There are also medications you can take to help with your PCOS, including Clomifene (which encourages ovulation) and Metformin (which can lower insulin and blood sugar levels and is often used to treat type 2 diabetes). These medications are usually used for women who are struggling to conceive. 


Managing PCOS Naturally

There are also many ways that you can help to manage your PCOS symptoms. Once you understand more about your symptoms and the potential root cause of your PCOS, you can make impactful and sustainable lifestyle changes. 



Tackling Androgens - If you are keen to reduce symptoms like acne and unwanted hair growth, whilst also working to balance your hormones and regulate your cycle, eating foods that are known to lower testosterone levels is a great place to start.
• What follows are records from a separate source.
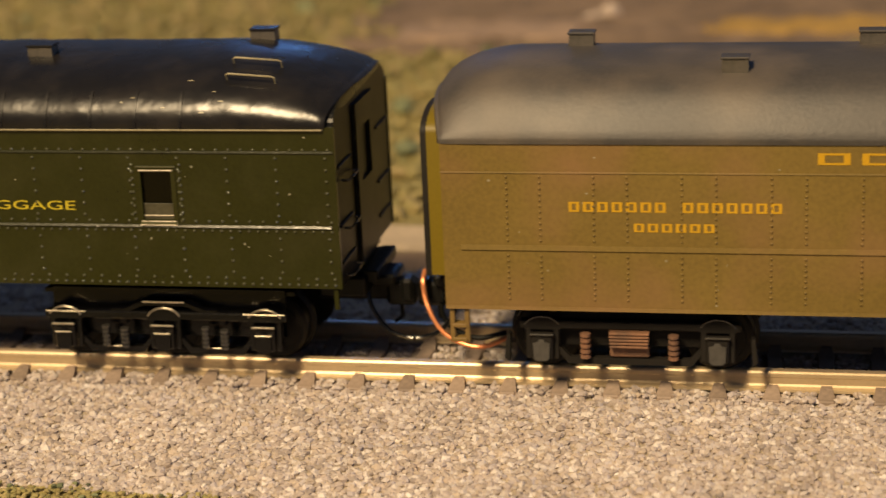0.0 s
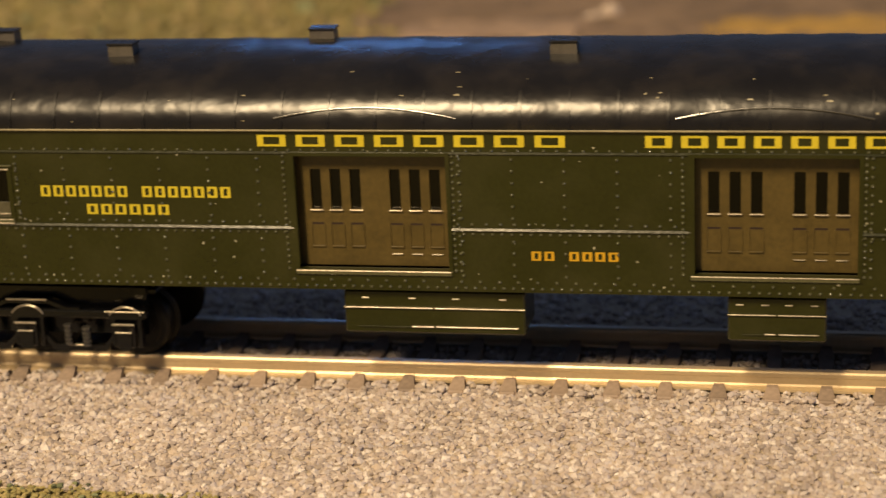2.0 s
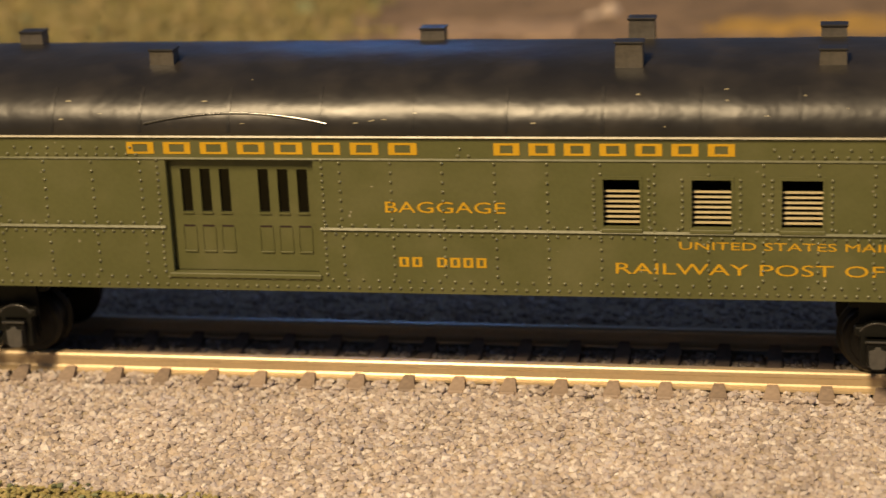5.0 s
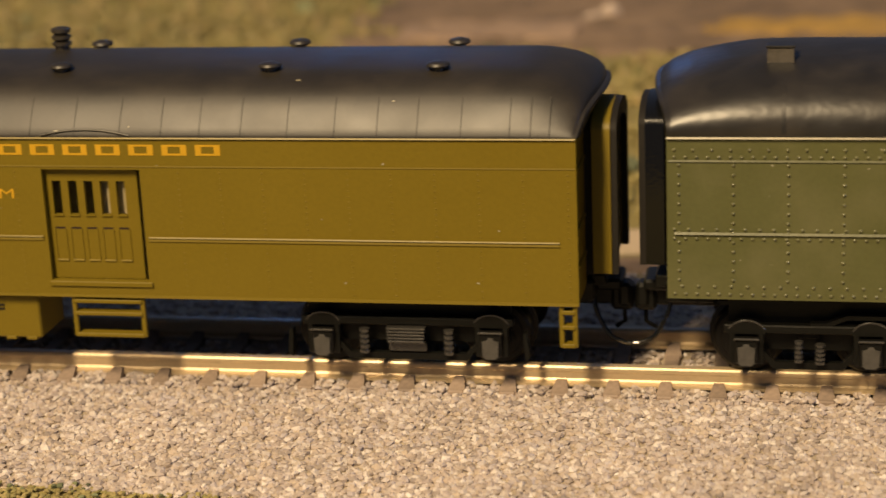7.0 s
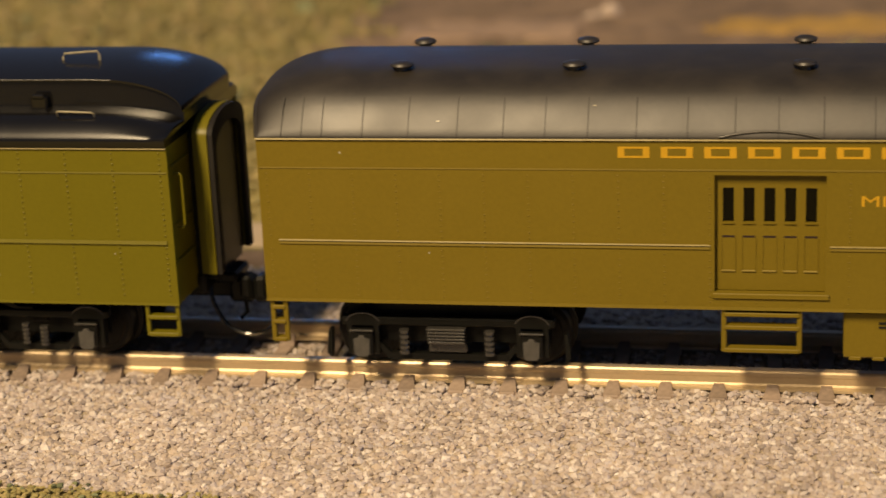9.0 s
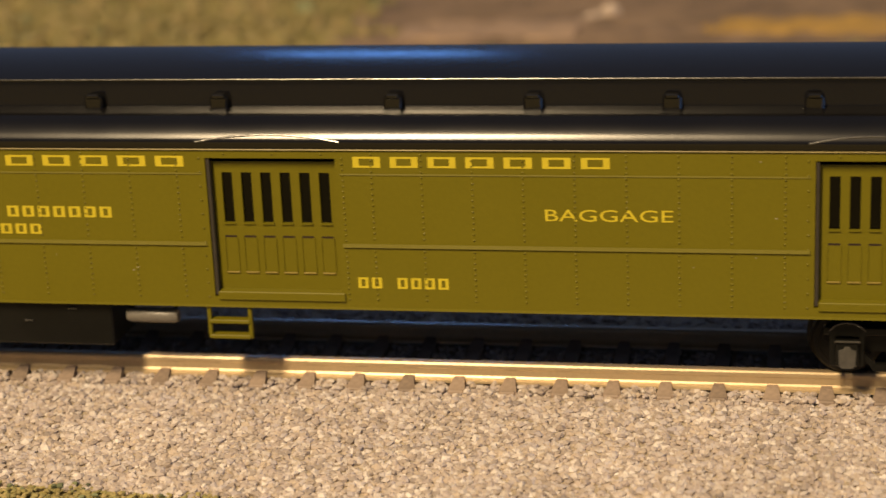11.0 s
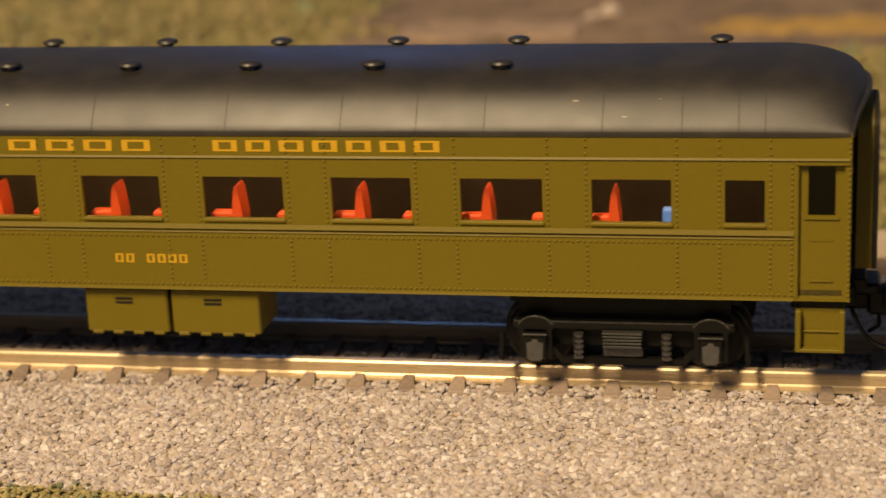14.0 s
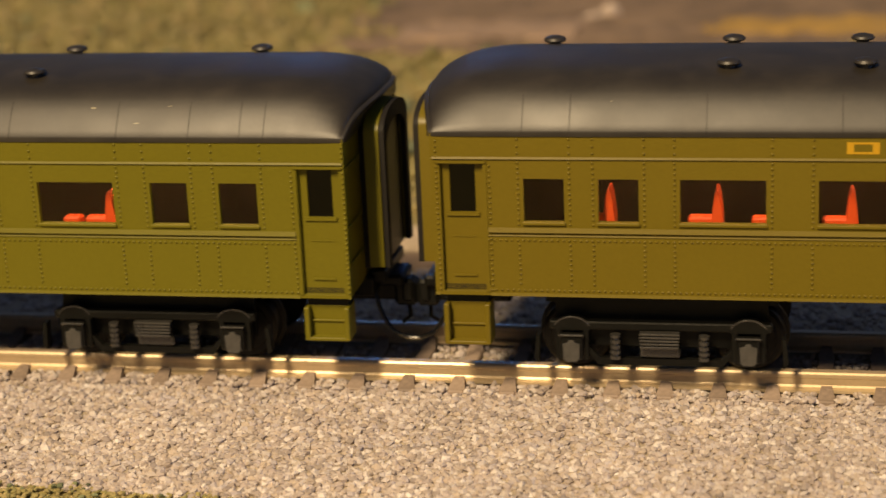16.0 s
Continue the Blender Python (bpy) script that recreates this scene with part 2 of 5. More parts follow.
        for i in range(nx):
            for k in range(nz):
                if not solid(i, k):
                    continue
                a, b, c, d = i * w + k, (i + 1) * w + k, (i + 1) * w + k + 1, i * w + k + 1
                f += [(a, b, c, d), (d + o, c + o, b + o, a + o)]
                if not solid(i - 1, k):
                    f.append((a, d, d + o, a + o))
                if not solid(i + 1, k):
                    f.append((b, b + o, c + o, c))
                if not solid(i, k - 1):
                    f.append((a, a + o, b + o, b))
                if not solid(i, k + 1):
                    f.append((d, c, c + o, d + o))
        return self.add(v, f)

    def mirrored(self):
        s = Shape()
        return s.add([(x, -y, z) for x, y, z in self.v], [q[::-1] for q in self.f])

    def mesh(self, name, material, smooth=False):
        me = bpy.data.meshes.new(name)
        me.from_pydata([(x * 0.001, y * 0.001, z * 0.001) for x, y, z in self.v], [], self.f)
        bm = bmesh.new()
        bm.from_mesh(me)
        bmesh.ops.recalc_face_normals(bm, faces=bm.faces)
        bm.to_mesh(me)
        bm.free()
        me.materials.append(material)
        if smooth:
            me.shade_smooth()
            me.set_sharp_from_angle(angle=radians(40))
        return me


def part(name, shape, material, parent, label="", at=None, smooth=False):
    ob = new(name, shape.mesh(name, material, smooth))
    ob.parent = parent
    if at:
        ob.location = [c * 0.001 for c in at]
    return tagged(ob, label)


def again(ob, at):
    """The same piece once more at another place (mm) on its thing."""
    o = new(ob.name.split(".")[0], ob.data)
    o.parent, o.location = ob.parent, [c * 0.001 for c in at]
    if "label" in ob:
        o["label"] = ob["label"]
    return o


NEAR = -17.25


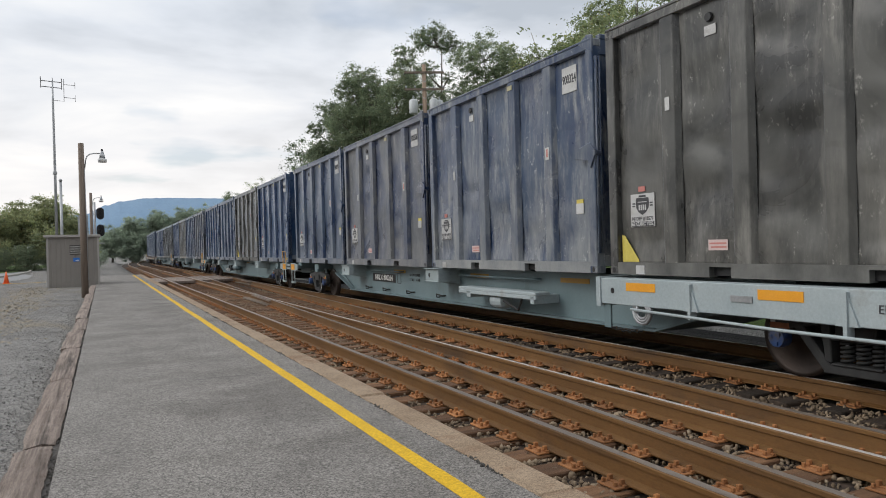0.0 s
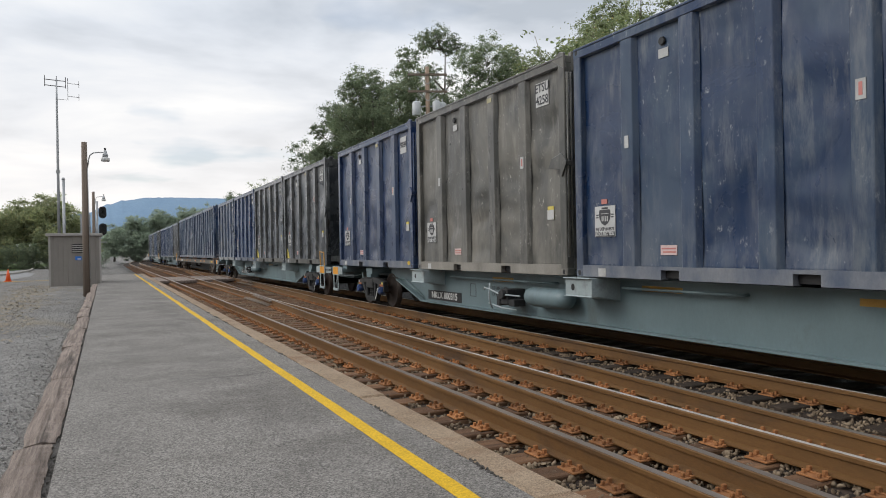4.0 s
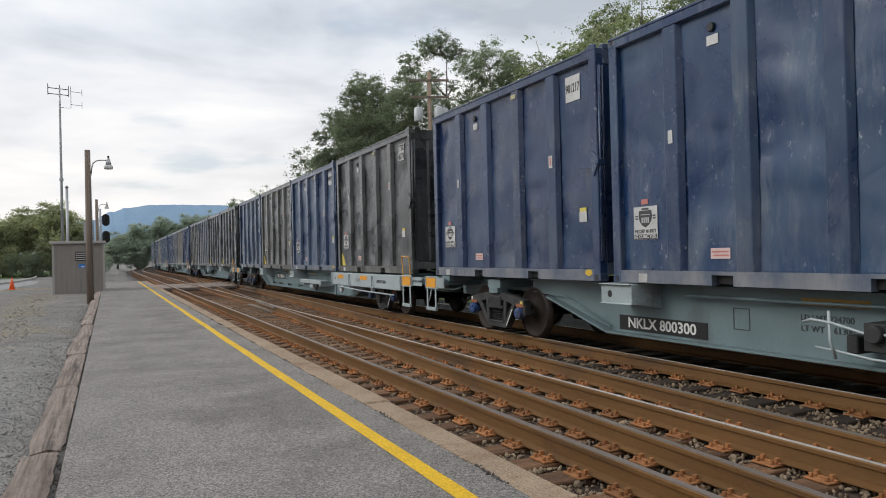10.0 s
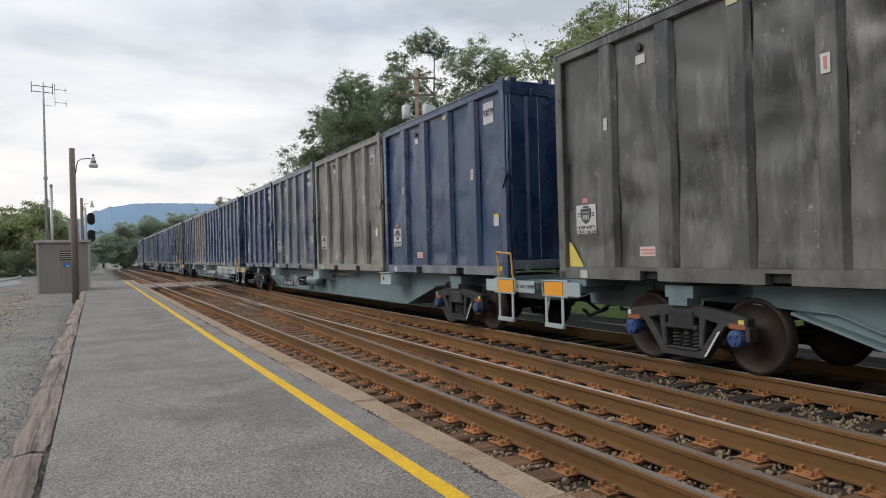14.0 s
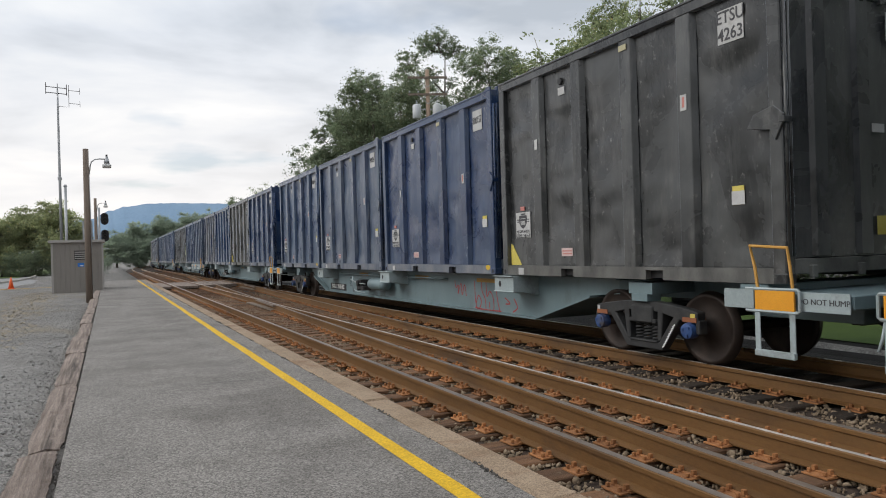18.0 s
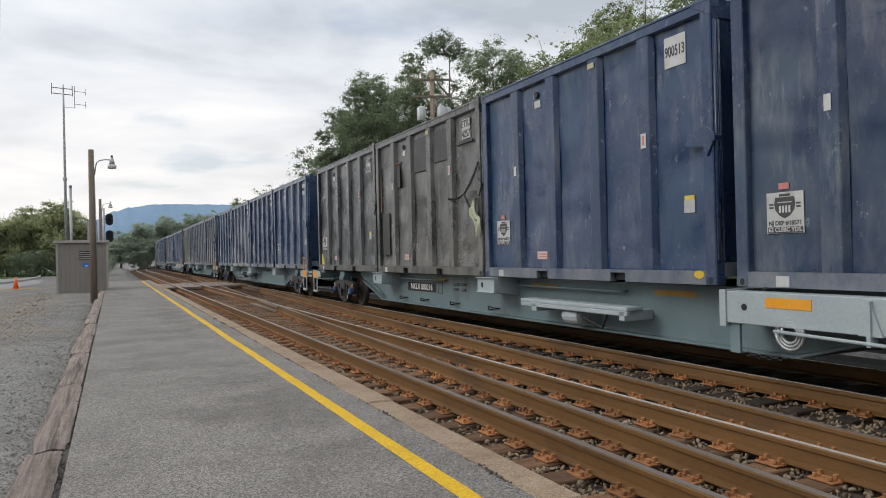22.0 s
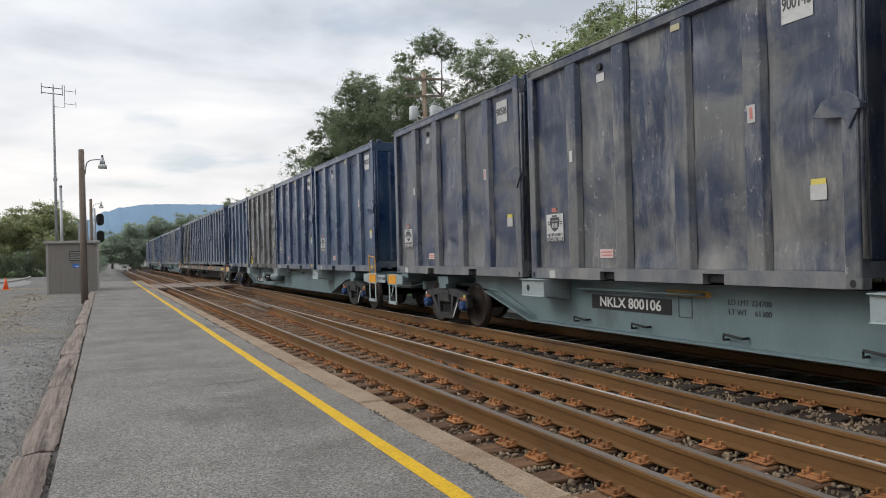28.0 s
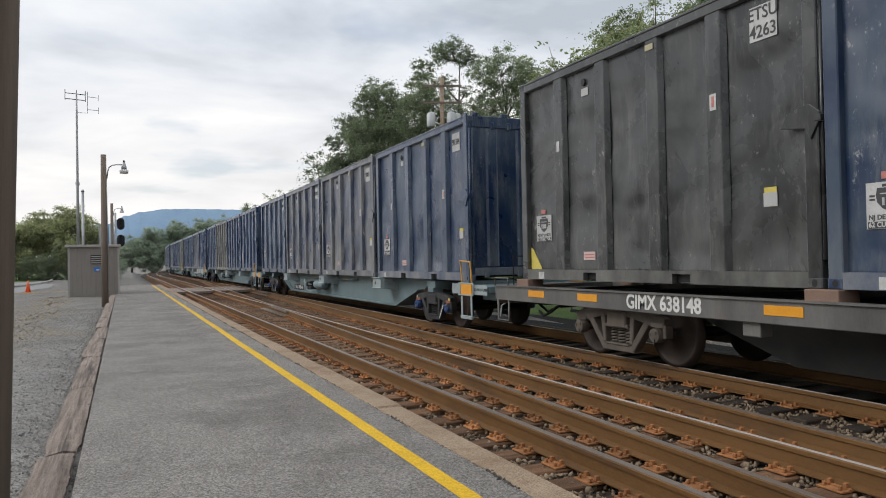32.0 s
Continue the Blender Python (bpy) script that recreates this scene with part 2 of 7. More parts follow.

Oily fish, nuts and soy products are all thought to help reduce androgens and spearmint tea has also been found to tackle symptoms of high-androgen PCOS.  

Anti-Inflammatory Foods - Turmeric is a great natural anti-inflammatory and you can take it in so many ways - in a curry, in a latte or even as a supplement. Eating a Mediterranean diet is also a great way to ensure you’re getting plenty of anti-inflammatory foods. Olive oil, tomatoes, leafy greens, fatty fish like mackerel and tuna, and tree nuts all fight inflammation.

Balancing Blood Sugar - One of the easiest ways to balance your blood sugar levels is to eat more complex carbohydrates and eat plenty of protein - especially first thing in the morning. Also, try to eat whole foods which have had limited exposure to additives or preservatives - think fresh fruits and vegetables, legumes and lean meats over takeaways, ready meals and sugary snacks. 




There are also supplements and herbal remedies you can take that may help with certain symptoms or triggers of PCOS. 

Maca root - Maca root may help to balance hormones and lower cortisol levels. It may also help treat depression, which can be a symptom of PCOS.

Ashwagandha - Ashwagandha can help balance cortisol levels, which could reduce stress and symptoms of PCOS as well as balance hormones. 

Holy basil - Holy basil is often referred to as the “queen of herbs” and addresses chemical and metabolic stress. It can also help reduce your blood sugar levels, prevent weight gain, and lower your cortisol levels.

Liquorice root - The root of the liquorice plant contains a compound called glycyrrhizin, which has several unique properties. It is a known anti-inflammatory and can also help to metabolise sugar and balance hormones.

Zinc - Zinc is great for reproductive health and can boost both your fertility and your immune system. Excessive or unwanted hair growth and hair loss may also be improved with zinc supplements.

Evening primrose oil - Evening primrose oil is often used to help with period pain and irregular menstruation. It may also improve cholesterol levels and oxidative stress, both of which are linked to PCOS.




Stress, sleep and lack of exercise can also all contribute to increased inflammation that can exacerbate PCOS symptoms. Making time for rest, movement and self-care will also help to support your emotional well-being - and various studies have indicated a link between PCOS and mental health issues.  

Aim to get at least 7-8 hours of sleep a night, listen to your body when it needs time out and try to exercise throughout your cycle.